Robust prediction and validation of as-built density of Ti-6Al-4V parts manufactured via selective laser melting using a machine learning approach

It is well known that slight changes in selective laser melting (SLM) process parameters may alter the outcome of mechanical and physical properties of the as-built material in a drastic and haphazard fashion. To overcome this, reliable property prediction models are most pertinent. In this study, a machine learning approach based on Gaussian Process Regression (GPR) is proposed to predict the relative density of as-built Ti-6Al-4V alloy manufactured via SLM, based on the most common input process parameters such as laser power, scanning speed, hatch spacing, and layer thickness, as well as an integrated input of volumetric energy density. A most comprehensive test dataset to train and verify GPR models was retrieved from literature papers that extensively investigated mechanical and physical properties of additively manufactured Ti-6Al-4V alloy.

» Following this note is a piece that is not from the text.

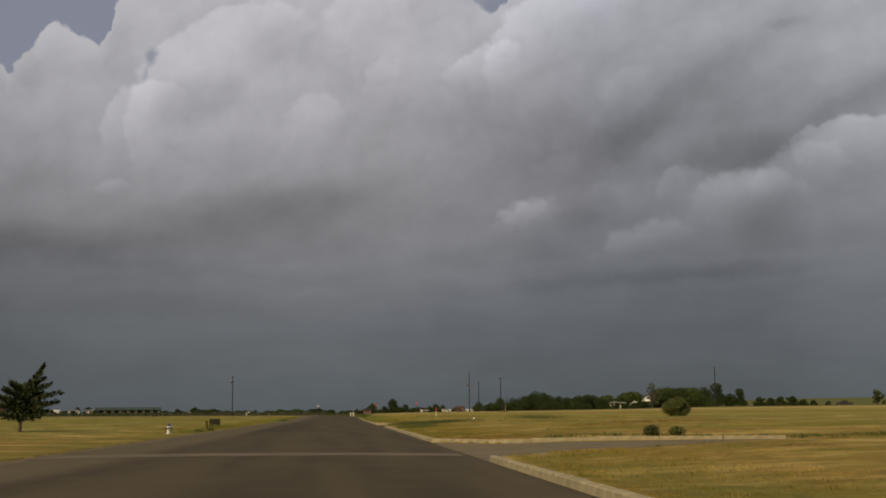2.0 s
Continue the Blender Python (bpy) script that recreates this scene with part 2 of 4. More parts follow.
top = skyline(ex, [(-24, 10.5), (-18.9, 13.2), (-18.2, 14.0), (-16.7, 14.1), (-15.8, 14.9), (-15.3, 15.3), (-15.0, 14.8), (-14.1, 15.9), (-13.3, 17.0), (-12.5, 17.2), (-11.6, 16.4), (-11.1, 16.1), (-10.7, 16.9), (-10.6, 17.9), (-9.7, 19.0), (-8.0, 20.0), (-6.7, 19.6), (-5.8, 19.2), (-4.8, 19.9), (-2.7, 19.9), (-1.9, 20.2), (-1.4, 21.2), (1.2, 21.2), (1.7, 20.6), (3.3, 20.3), (3.7, 20.7), (4.0, 20.3), (5.5, 19.9), (6.4, 18.7), (7.2, 18.1), (8.0, 18.7)], -40.0, 10.0)
top2 = skyline(ex, [(8.4, 19.5), (9.5, 19.6), (10.4, 20.0), (10.8, 20.9), (11.5, 23), (40, 26)], 6.0, 60.0)
top = mixc(wt, rng(wt, ex, 7.85, 7.95), top, top2)
over = ma(wt, "ADD", ma(wt, "SUBTRACT", ey, top), ma(wt, "MULTIPLY", heads, 0.75))
lay((.50, .492, .51), rng(wt, over, -1.1, -0.05), 0.28)
lay(haze, rng(wt, over, -0.06, 0.16), 0.95)
lay(haze, patch_of(-8.75, 15.9, 0.42, 0.6, -15, 0.8, PE), 0.75)
lay(haze, patch_of(-9.05, 15.15, 0.2, 0.6, -25, 0.9, PE), 0.45)
lay((.30, .288, .305), patch_of(-13.6, 19.8, 3.6, 1.5, 10, 0.9), 0.55)
lay((.29, .28, .295), patch_of(-16.9, 17.7, 0.7, 0.5, 0, 0.9), 0.35)
lay((.32, .325, .37), patch_of(6.2, 19.2, 1.0, 1.2, 0, 0.8), 0.45)

# overhead and behind, broken bright cloud goes on
back = noise_tex(wt, coord.outputs["Generated"], 3.0, 6.0, 0.55).outputs["Fac"]
wide = mixc(wt, rng(wt, back, 0.42, 0.6), (.17, .20, .25), (.33, .325, .315))
away = ma(wt, "MAXIMUM", rng(wt, el, 23, 34), rng(wt, ma(wt, "ABSOLUTE", ma(wt, "SUBTRACT", az, 9)), 46, 70))
sky = mixc(wt, away, sky, wide)
bg = nd(wt, "ShaderNodeBackground")
wt.links.new(sky, bg.inputs[0])
bg.inputs[1].default_value = 1.0
out = nd(wt, "ShaderNodeOutputWorld")
wt.links.new(bg.outputs[0], out.inputs[0])

sun = new("sun", bpy.data.lights.new("sun", "SUN"))
sun.data.energy, sun.data.angle, sun.data.color = 3.5, radians(2), (1.0, 0.77, 0.45)
a, e = radians(SUN_AZ), radians(SUN_EL)
sun.matrix_world = look((0, 0, 50), (-math.sin(a) * math.cos(e), -math.cos(a) * math.cos(e), 50 - math.sin(e)))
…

GPR models with four different kernel functions were analyzed and exponential GPR model with optimized hyperparameters was chosen as the most viable model for predicting as-built density of Ti-6Al-4V alloy. A parametric multiple linear regression (MLR) model was also presented and serves as a benchmark. When inferences were made on newer publication data, the GPR model and the MLR model predicted the densities with mean absolute errors (MAE) of 1.12% and 5.22% respectively. The inferior performance of the MLR model compared emphasizes the need of non-parametric supervised learning technique for SLM. To truly demonstrate the effectiveness of the proposed GPR model in real-world metal AM jobs, 22 experimental samples were printed. Predictions made on all the samples, when compared to their actual density values, resulted in MAE of 0.27%. Clearly, creation of most comprehensive mined data, kernel selection, and rigorous validation and verification of GPR model make this study one of its kind and prove the GPR model's predictive dexterity and the potential impact in the world of additive manufacturing.